DESCRIPTION OF THE TASK » Extract exactly the run of lines starting at the line that holds "keys = carried.animation_data" and ending at the line that holds "scene.view_settings.use_white_balance |= len(values)", both included.

INFORMATION SHOWN »
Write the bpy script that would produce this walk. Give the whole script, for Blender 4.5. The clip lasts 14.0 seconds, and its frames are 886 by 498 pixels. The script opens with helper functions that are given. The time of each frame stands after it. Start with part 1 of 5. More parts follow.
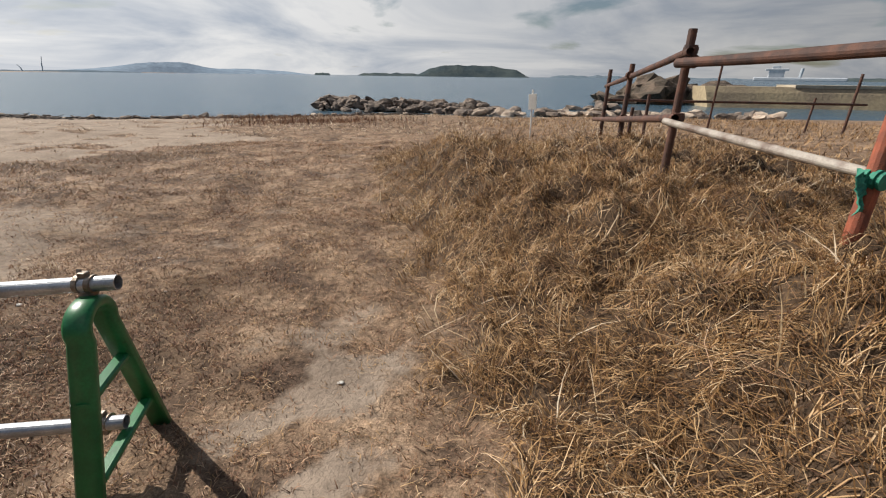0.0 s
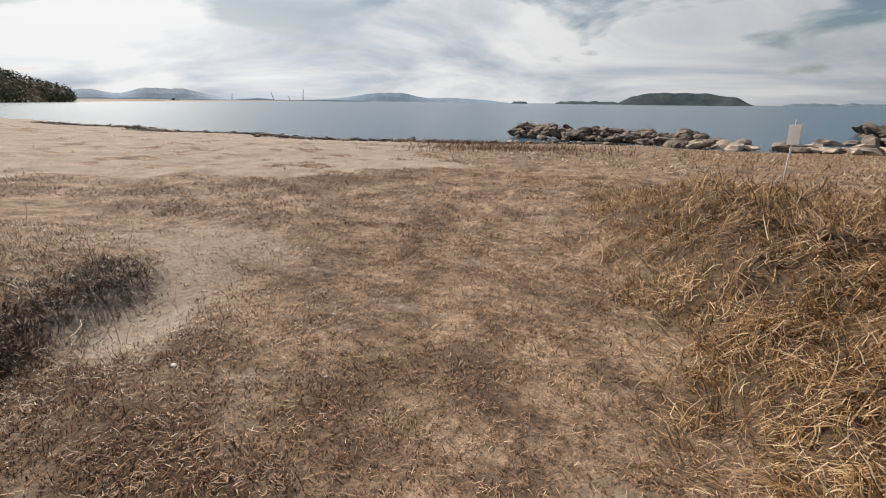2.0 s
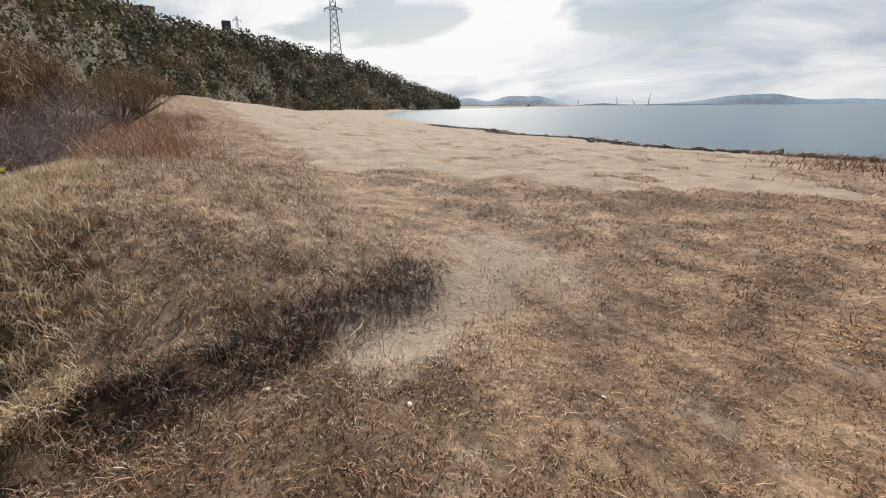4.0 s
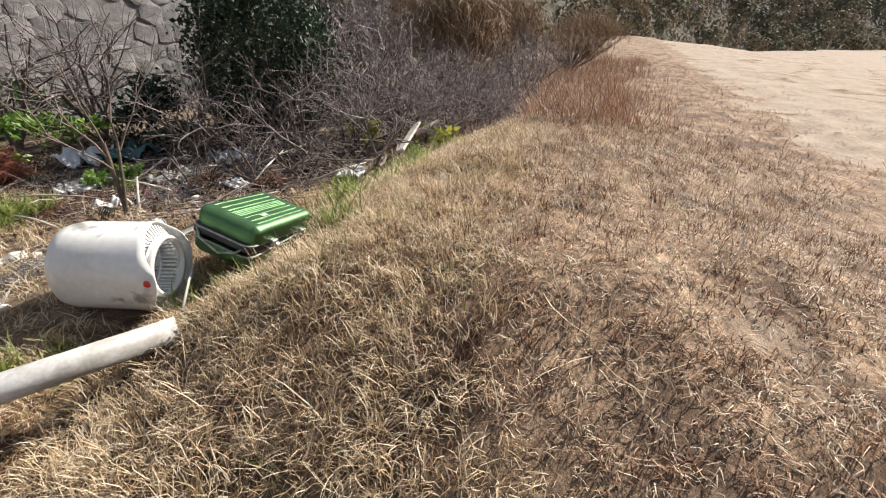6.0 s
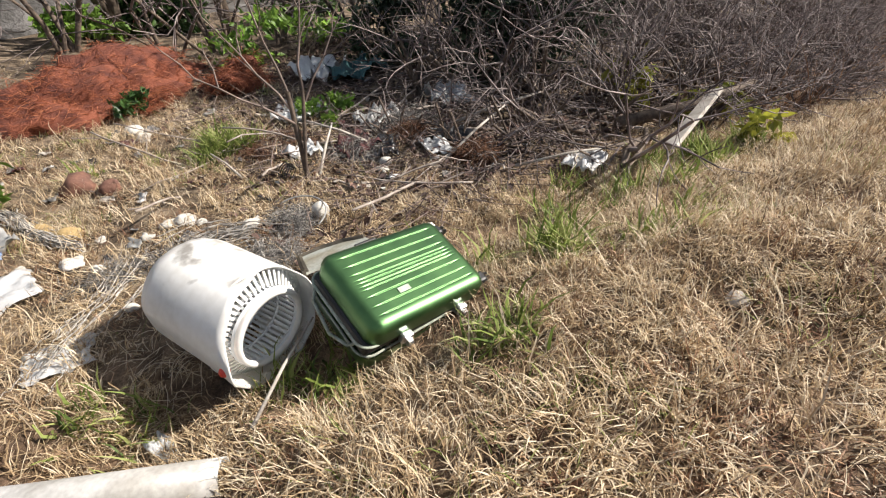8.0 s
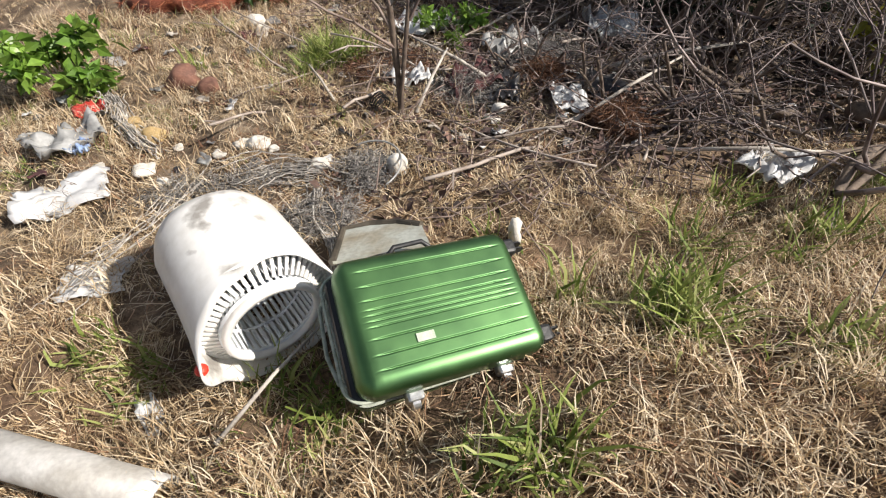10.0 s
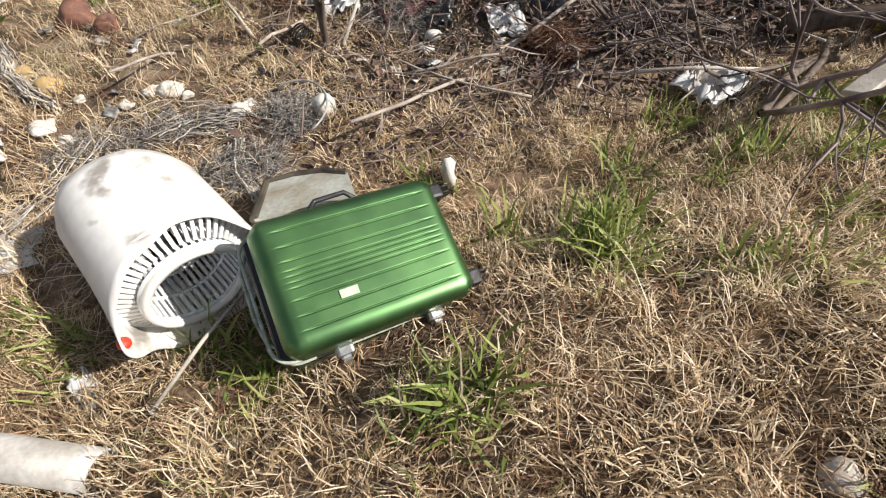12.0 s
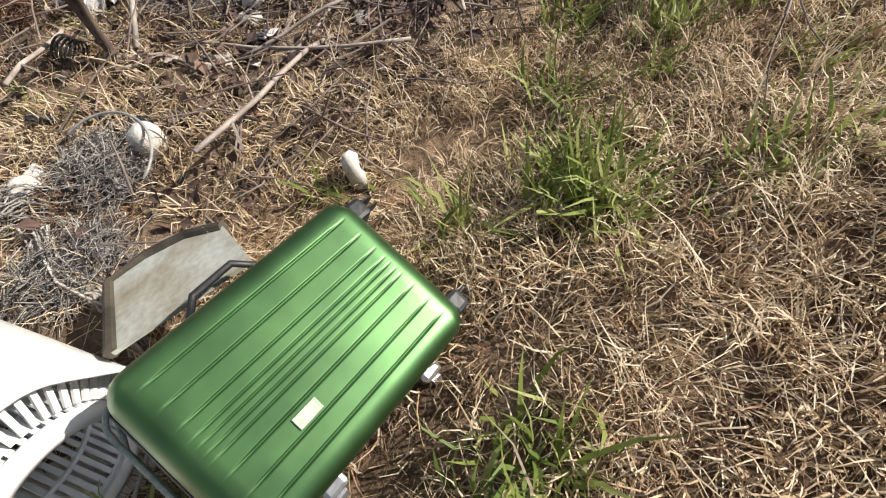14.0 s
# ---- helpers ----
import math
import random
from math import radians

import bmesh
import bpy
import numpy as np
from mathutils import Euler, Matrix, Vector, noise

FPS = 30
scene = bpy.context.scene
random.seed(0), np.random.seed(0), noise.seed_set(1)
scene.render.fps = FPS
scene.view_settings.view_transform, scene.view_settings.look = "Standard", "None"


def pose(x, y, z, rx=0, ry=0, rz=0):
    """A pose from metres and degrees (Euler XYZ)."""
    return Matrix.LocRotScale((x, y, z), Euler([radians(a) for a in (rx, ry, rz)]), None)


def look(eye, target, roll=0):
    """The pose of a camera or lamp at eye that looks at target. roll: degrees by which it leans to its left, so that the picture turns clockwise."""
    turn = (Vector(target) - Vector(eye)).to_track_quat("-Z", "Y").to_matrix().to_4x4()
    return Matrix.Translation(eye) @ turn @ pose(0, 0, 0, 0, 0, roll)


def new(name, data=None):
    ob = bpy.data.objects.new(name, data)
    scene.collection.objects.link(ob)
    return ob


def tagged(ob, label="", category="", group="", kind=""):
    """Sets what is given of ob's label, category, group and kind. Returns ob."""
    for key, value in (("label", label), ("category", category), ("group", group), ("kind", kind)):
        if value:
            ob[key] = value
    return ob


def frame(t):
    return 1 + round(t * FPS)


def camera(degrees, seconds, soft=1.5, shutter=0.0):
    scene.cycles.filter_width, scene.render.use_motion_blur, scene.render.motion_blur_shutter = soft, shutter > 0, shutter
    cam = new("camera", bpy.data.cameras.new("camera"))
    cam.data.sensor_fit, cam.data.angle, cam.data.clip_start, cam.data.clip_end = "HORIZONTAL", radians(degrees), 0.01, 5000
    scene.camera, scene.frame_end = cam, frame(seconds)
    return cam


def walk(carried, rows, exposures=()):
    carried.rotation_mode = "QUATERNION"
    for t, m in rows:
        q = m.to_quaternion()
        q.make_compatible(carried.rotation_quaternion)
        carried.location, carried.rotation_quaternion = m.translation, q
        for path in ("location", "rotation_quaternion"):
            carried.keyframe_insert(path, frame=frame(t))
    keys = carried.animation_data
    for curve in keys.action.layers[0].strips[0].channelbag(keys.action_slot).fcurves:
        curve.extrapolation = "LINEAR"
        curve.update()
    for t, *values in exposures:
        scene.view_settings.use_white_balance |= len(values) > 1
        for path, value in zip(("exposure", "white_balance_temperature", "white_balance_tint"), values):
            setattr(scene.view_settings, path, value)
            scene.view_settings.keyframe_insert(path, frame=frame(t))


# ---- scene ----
cam = camera(88.7, 14.0, soft=1.15)
EXPOSURE = [(0, 0.26), (4.5, 0.40), (5.0, 0.48), (5.5, 0.78), (6.5, 0.93), (8.5, 0.70), (11, 0.62), (14, 0.62)]
PATH = [
    (0, (2.438, 3.303, 2.814), (2.447, 5.171, 2.1), 0.7),
    (0.5, (2.206, 3.603, 2.828), (2.014, 5.469, 2.133), 0.7),
    (1, (2.075, 3.943, 2.806), (1.729, 5.79, 2.121), 0.6),
    (1.5, (1.938, 4.272, 2.819), (1.432, 6.093, 2.164), 0.7),
    (2, (1.819, 4.611, 2.751), (1.08, 6.364, 2.134), 0.6),
    (2.2, (1.769, 4.756, 2.759), (0.938, 6.47, 2.148), 0.4),
    (4.3, (1.188, 5.353, 2.798), (-0.603, 5.998, 2.183), -0.5),
    (4.5, (0.937, 5.358, 2.813), (-0.901, 5.838, 2.187), -0.7),
    (5, (0.269, 5.317, 2.813), (-1.619, 5.331, 2.153), -0.9),
    (5.5, (-0.385, 5.146, 2.84), (-2.216, 4.799, 2.113), -0.9),
    (6, (-0.943, 4.914, 2.918), (-2.645, 4.241, 2.111), -0.6),
    (6.5, (-1.336, 4.708, 3.132), (-2.865, 3.781, 2.237), -0.4),
    (7, (-1.705, 4.458, 3.198), (-3.065, 3.373, 2.211), -0.4),
    (7.5, (-2.011, 4.263, 3.19), (-3.182, 3.061, 2.101), -0.2),
    (8, (-2.291, 4.097, 3.188), (-3.26, 2.816, 1.996), -0.3),
    (8.5, (-2.526, 3.889, 3.155), (-3.264, 2.542, 1.874), -0.1),
    (8.7, (-2.594, 3.829, 3.157), (-3.244, 2.462, 1.85), 0.1),
    (10.8, (-2.927, 3.599, 3.112), (-3.266, 2.389, 1.556), -0.1),
    (11, (-2.956, 3.62, 3.126), (-3.335, 2.447, 1.552), 0.4),
    (11.5, (-2.999, 3.649, 3.163), (-3.413, 2.557, 1.54), 0.2),
    (12, (-2.985, 3.61, 3.135), (-3.41, 2.573, 1.479), 0.4),
    (12.5, (-2.973, 3.518, 3.105), (-3.462, 2.536, 1.432), -0.9),
    (13, (-2.9, 3.4, 3.062), (-3.453, 2.489, 1.37), -1.5),
    (13.5, (-2.974, 3.307, 2.997), (-3.596, 2.47, 1.29), -2.4),
    (14, (-3.069, 3.222, 2.881), (-3.726, 2.548, 1.116), -2.9),
]
walk(cam, [(t, look(eye, target, roll)) for t, eye, target, roll in PATH], EXPOSURE)

# ---- world, sun, exposure ----
scene.view_settings.exposure = 0.0
SUN_AZ = radians(151)      # horizontal bearing of the sun, counter-clockwise from +x
SUN_EL = radians(39)
world = bpy.data.worlds.new("sky")
scene.world = world
world.use_nodes = True
wn, wl = world.node_tree.nodes, world.node_tree.links
wn.clear()


def wnode(kind, **values):
    n = wn.new(kind)
    for k, v in values.items():
        n.inputs[k].default_value = v
    return n


sky = wn.new("ShaderNodeTexSky")
sky.sky_type, sky.sun_disc = "NISHITA", False
sky.sun_elevation, sky.sun_rotation = SUN_EL, math.pi / 2 - SUN_AZ
sky.air_density, sky.dust_density = 1.0, 1.2
coord = wn.new("ShaderNodeTexCoord")
# cloud deck: directions flattened on a plane overhead
split = wn.new("ShaderNodeSeparateXYZ")
wl.new(coord.outputs["Generated"], split.inputs[0])
lift = wn.new("ShaderNodeMath"); lift.operation = "ADD"; lift.inputs[1].default_value = 0.20
wl.new(split.outputs["Z"], lift.inputs[0])
floor_z = wn.new("ShaderNodeMath"); floor_z.operation = "MAXIMUM"; floor_z.inputs[1].default_value = 0.03
wl.new(lift.outputs[0], floor_z.inputs[0])
flat = wn.new("ShaderNodeCombineXYZ")
for axis in ("X", "Y"):
    d = wn.new("ShaderNodeMath"); d.operation = "DIVIDE"
    wl.new(split.outputs[axis], d.inputs[0]); wl.new(floor_z.outputs[0], d.inputs[1])
    wl.new(d.outputs[0], flat.inputs[axis])
cloud = wn.new("ShaderNodeTexNoise")
cloud.inputs["Scale"].default_value, cloud.inputs["Detail"].default_value = 1.0, 7
cloud.inputs["Roughness"].default_value, cloud.inputs["Distortion"].default_value = 0.52, 0.35
wl.new(flat.outputs[0], cloud.inputs["Vector"])
cover = wn.new("ShaderNodeValToRGB")
cover.color_ramp.elements[0].position, cover.color_ramp.elements[1].position = 0.49, 0.57
# banks of cloud close up towards the horizon
close = wn.new("ShaderNodeMapRange")
close.inputs["From Min"].default_value, close.inputs["From Max"].default_value = 0.0, 0.21
close.inputs["To Min"].default_value, close.inputs["To Max"].default_value = 0.22, 0.0
wl.new(split.outputs["Z"], close.inputs["Value"])
denser = wn.new("ShaderNodeMath"); denser.operation = "ADD"
wl.new(cloud.outputs["Fac"], denser.inputs[0]); wl.new(close.outputs[0], denser.inputs[1])
wl.new(denser.outputs[0], cover.inputs[0])
tone = wn.new("ShaderNodeTexNoise")
tone.inputs["Scale"].default_value, tone.inputs["Detail"].default_value = 0.62, 7
tone.inputs["Roughness"].default_value, tone.inputs["Distortion"].default_value = 0.58, 0.7
wl.new(flat.outputs[0], tone.inputs["Vector"])
shade = wn.new("ShaderNodeValToRGB")
e = shade.color_ramp.elements
e[0].position, e[0].color = 0.36, (6.6, 7.3, 8.4, 1)
e[1].position, e[1].color = 0.58, (12.0, 12.0, 12.0, 1)
wl.new(tone.outputs["Fac"], shade.inputs[0])
mixed = wn.new("ShaderNodeMix"); mixed.data_type = "RGBA"
wl.new(cover.outputs["Color"], mixed.inputs["Factor"])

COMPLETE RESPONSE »
    keys = carried.animation_data
    for curve in keys.action.layers[0].strips[0].channelbag(keys.action_slot).fcurves:
        curve.extrapolation = "LINEAR"
        curve.update()
    for t, *values in exposures:
        scene.view_settings.use_white_balance |= len(values) > 1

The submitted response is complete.